In how many ways can we put $31$ people in $3$ rooms such that each room has an odd number of people ?
Can I apply generating functions here or Sterling's formula of $2$nd kind or any other method ?
www.math.toronto.edu/szegedy/solutions.pdf
The above link gives an approach, but I am not familiar with it .
@trueblueannil demonstrated that my original solution was incorrect since I had overlooked the fact that arrangements within each room did not matter. I have edited my solution to fix the problem.
Preliminary remarks: The Binomial Theorem states that $$(x + y)^n = \sum_{k = 0}^{n} \binom{n}{k}x^{n - k}y^k$$ Substituting $1$ for both $x$ and $y$ yields $$2^n = (1 + 1)^n = \sum_{k = 0}^{n} \binom{n}{k}1^{n - k}1^k = \sum_{k = 0}^n \binom{n}{k}$$ Since $\binom{n}{k}$ is the number of subsets of size $k$ and a subset of a set with $n$ elements has up to $n$ elements, the preceding statement says that a set with $n$ elements has $2^n$ subsets. If we instead set $x = 1$ and $y = -1$ in the Binomial Theorem, we obtain $$0 = 0^n = (1 + (-1))^n = \sum_{k = 0}^{n} \binom{n}{k}1^{n - k}(-1)^k = \sum_{k = 0}^{n} \binom{n}{k}(-1)^k$$ from which it follows that the number of subsets of a set with $n$ elements that have an odd number of elements (the negative terms) is equal to the number of subsets with an even number of elements (the positive terms).

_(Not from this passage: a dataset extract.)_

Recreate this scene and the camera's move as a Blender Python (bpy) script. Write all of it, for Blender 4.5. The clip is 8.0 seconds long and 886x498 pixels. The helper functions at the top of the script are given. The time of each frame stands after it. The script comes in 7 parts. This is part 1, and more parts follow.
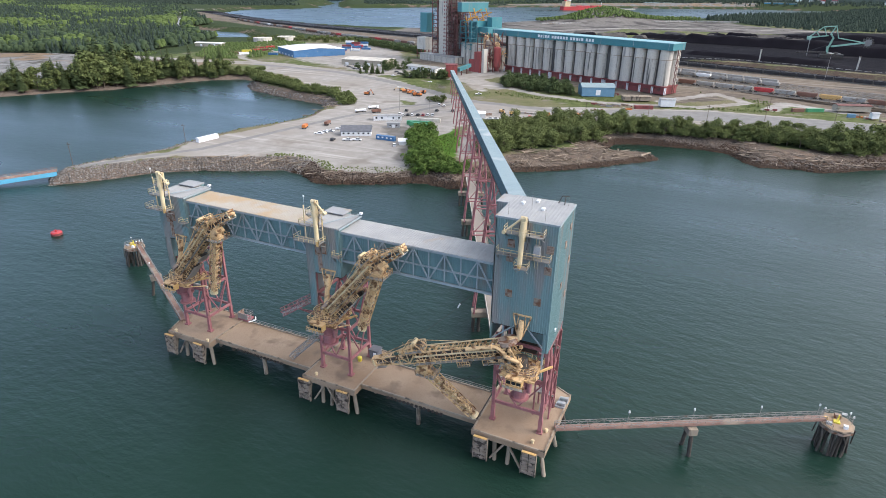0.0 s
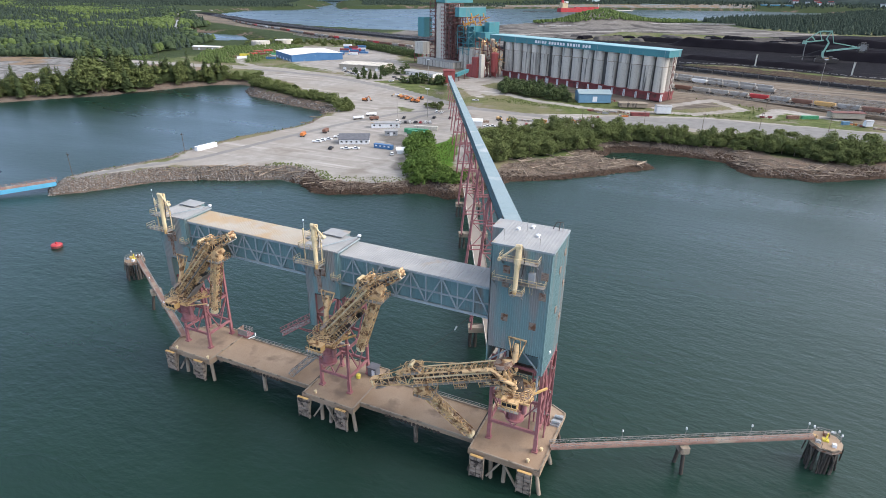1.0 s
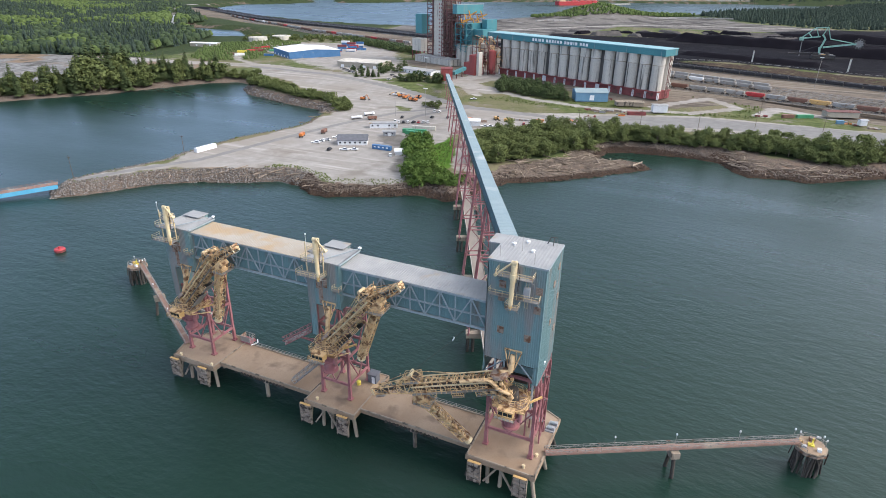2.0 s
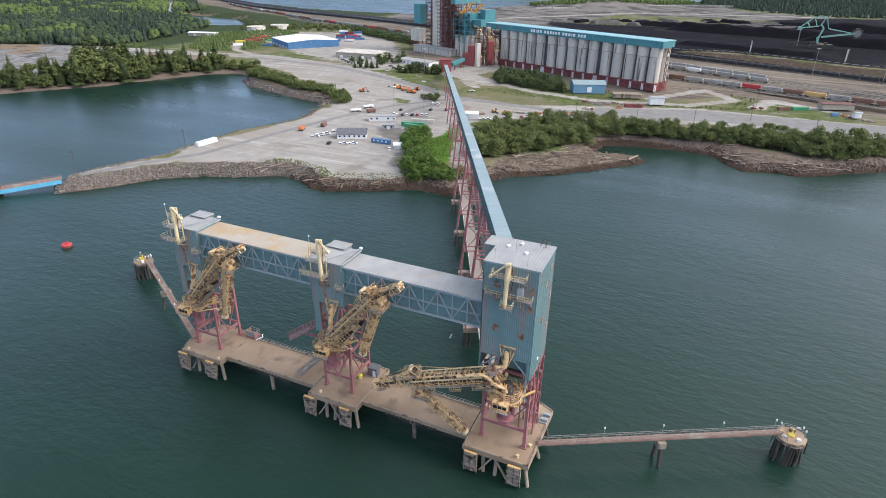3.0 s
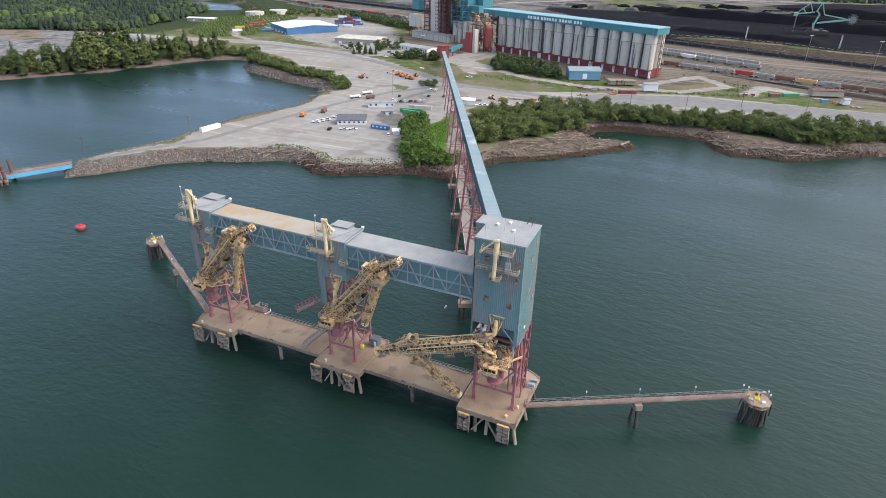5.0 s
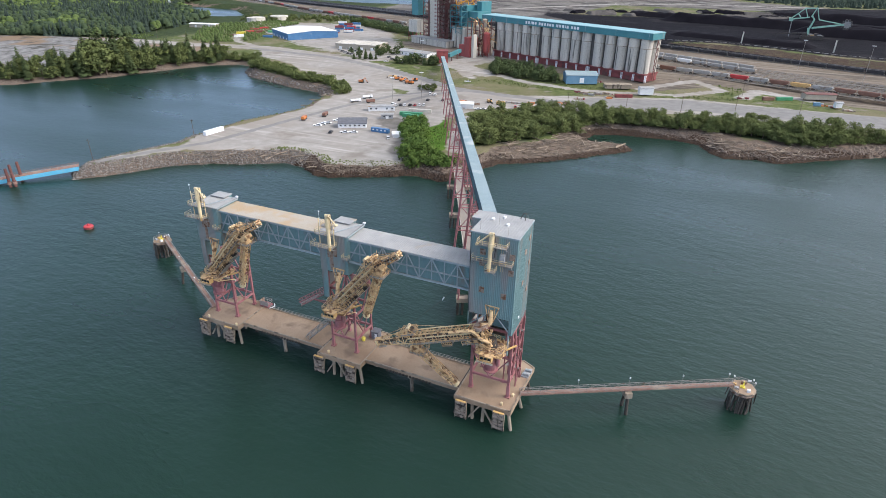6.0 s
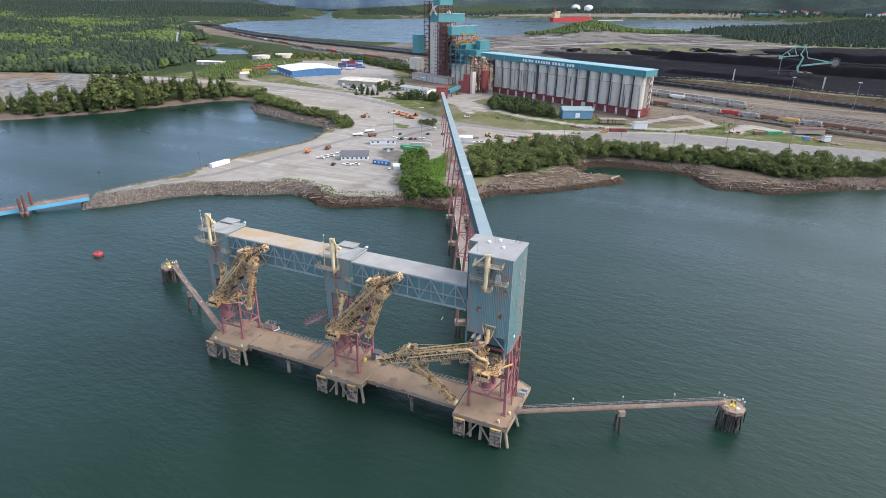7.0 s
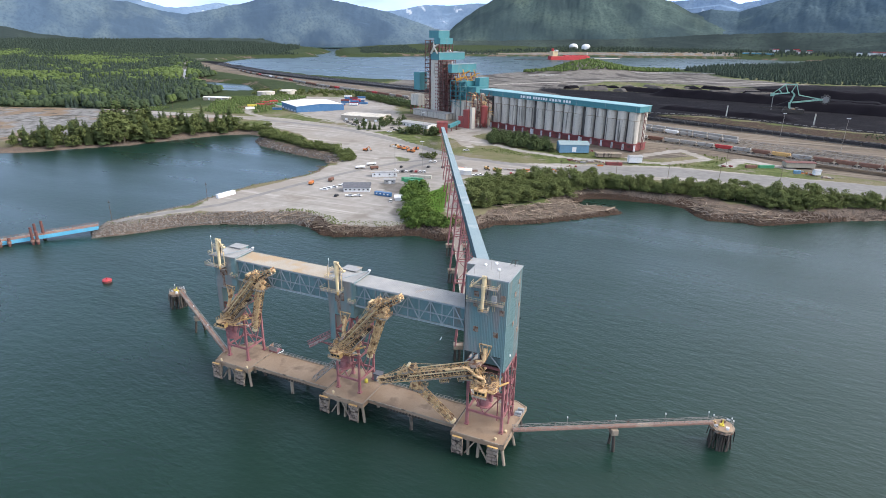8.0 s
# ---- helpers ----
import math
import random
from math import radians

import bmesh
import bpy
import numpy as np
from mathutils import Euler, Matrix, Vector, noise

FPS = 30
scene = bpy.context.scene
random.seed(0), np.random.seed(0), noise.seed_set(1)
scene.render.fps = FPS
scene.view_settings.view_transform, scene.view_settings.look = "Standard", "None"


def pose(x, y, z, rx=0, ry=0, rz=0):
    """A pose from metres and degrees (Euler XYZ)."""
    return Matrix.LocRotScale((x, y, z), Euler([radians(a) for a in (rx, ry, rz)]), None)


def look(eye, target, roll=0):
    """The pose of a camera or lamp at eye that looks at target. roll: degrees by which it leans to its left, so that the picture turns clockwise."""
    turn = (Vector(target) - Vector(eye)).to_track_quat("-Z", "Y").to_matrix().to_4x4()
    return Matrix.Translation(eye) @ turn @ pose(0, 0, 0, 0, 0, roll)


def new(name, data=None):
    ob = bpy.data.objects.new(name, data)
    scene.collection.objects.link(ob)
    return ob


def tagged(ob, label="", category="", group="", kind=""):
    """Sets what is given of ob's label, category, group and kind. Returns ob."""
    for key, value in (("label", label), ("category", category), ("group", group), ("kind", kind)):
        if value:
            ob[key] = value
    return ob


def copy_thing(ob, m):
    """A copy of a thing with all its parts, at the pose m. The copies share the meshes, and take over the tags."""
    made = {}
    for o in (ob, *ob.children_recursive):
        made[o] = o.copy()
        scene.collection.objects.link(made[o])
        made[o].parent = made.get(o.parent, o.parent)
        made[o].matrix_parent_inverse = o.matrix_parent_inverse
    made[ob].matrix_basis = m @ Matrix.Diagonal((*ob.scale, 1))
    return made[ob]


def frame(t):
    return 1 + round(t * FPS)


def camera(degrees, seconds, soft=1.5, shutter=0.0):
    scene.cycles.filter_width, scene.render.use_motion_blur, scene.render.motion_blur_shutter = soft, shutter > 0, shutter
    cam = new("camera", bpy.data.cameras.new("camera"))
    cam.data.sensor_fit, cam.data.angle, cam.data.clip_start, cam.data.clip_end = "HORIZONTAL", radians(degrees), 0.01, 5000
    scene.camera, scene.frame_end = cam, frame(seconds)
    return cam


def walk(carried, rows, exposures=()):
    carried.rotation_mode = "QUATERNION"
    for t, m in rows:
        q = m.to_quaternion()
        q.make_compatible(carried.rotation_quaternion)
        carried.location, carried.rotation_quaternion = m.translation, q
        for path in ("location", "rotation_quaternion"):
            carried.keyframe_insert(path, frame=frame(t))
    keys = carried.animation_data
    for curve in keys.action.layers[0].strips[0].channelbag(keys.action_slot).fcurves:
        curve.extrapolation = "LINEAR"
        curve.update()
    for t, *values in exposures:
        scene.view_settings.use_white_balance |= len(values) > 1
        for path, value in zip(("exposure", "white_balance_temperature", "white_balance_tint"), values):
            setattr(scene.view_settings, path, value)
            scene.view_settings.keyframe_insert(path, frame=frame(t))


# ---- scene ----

Solution: There are $\binom{31}{1}$ ways to select one person to be placed in the first room. Choosing who among the remaining people is placed in the second room determines who goes in the third room. Since an odd number of people must be placed in each room, we can select $1$, $3$, $5$, $7$, $9$, $11$, $13$, $15$, $17$, $19$, $21$, $23$, $25$, $27$, or $29$ of the remaining $30$ people to be placed in the second room. Hence, the number of arrangements in which one person is placed in the first room is $$\binom{31}{1}\left[\binom{30}{1} + \binom{30}{3} + \cdots + \binom{30}{27} + \binom{30}{29}\right] = \binom{31}{1}2^{30 - 1} = \binom{31}{1}2^{29}$$
There are $\binom{31}{3}$ ways to select three of the $31$ people to be placed in the first room. Since the number placed in each room must be odd, the number of people who can be placed in the second room is $1$, $3$, $5$, $7$, $9$, $11$, $13$, $15$, $17$, $19$, $21$, $23$, $25$, or $27$. Hence, the number of arrangements in which exactly three people are placed in the first room is $$\binom{31}{3}\left[\binom{28}{1} + \binom{28}{3} + \cdots + \binom{28}{25} + \binom{28}{27}\right] = \binom{31}{3}2^{28 - 1} = \binom{31}{3}2^{27}$$
Continuing in this way, we obtain the number of arrangements in which an odd number of the $31$ people are placed in each room, which is $$\binom{31}{2}2^{29} + \binom{31}{3}2^{27} + \binom{31}{5}2^{25} + \binom{31}{7}2^{23} + \binom{31}{9}2^{21} + \binom{31}{11}2^{19} + \binom{31}{13}2^{17} + \binom{31}{15}2^{15} + \binom{31}{17}2^{13} + \binom{31}{19}2^{11} + \binom{31}{21}2^9 + \binom{31}{23}2^7 + \binom{31}{25}2^5 + \binom{31}{27}2^3 + \binom{31}{29}2^1$$ $$= 154,418,349,070,986$$
Note: If we were dealing with indistinguishable objects, we could apply the following argument.
Let $x_1$ be the number of people placed in the first room; let $x_2$ be the number of people placed in the second room; let $x_3$ be the number of people placed in the third room. Then $$x_1 + x_2 + x_3 = 31 \tag{1}$$ Since each $x_k$ is a positive odd integer, if we set $x_k = 2y_k + 1$ for $1 \leq k \leq 3$, then each $y_k$ is a nonnegative integer, and \begin{align*} 2y_1 + 1 + 2y_2 + 1 + 2y_3 + 1 & = 31\\ 2y_1 + 2y_2 + 2y_3 & = 28\\ y_1 + y_2 + y_3 & = 14 \tag{2} \end{align*} Equation 2 is an equation in the nonnegative integers with the same number of solutions that equation 1 has in the positive odd integers. The number of solutions of equation 2 can be found using the formula for combinations with repetition. However, people are distinguishable.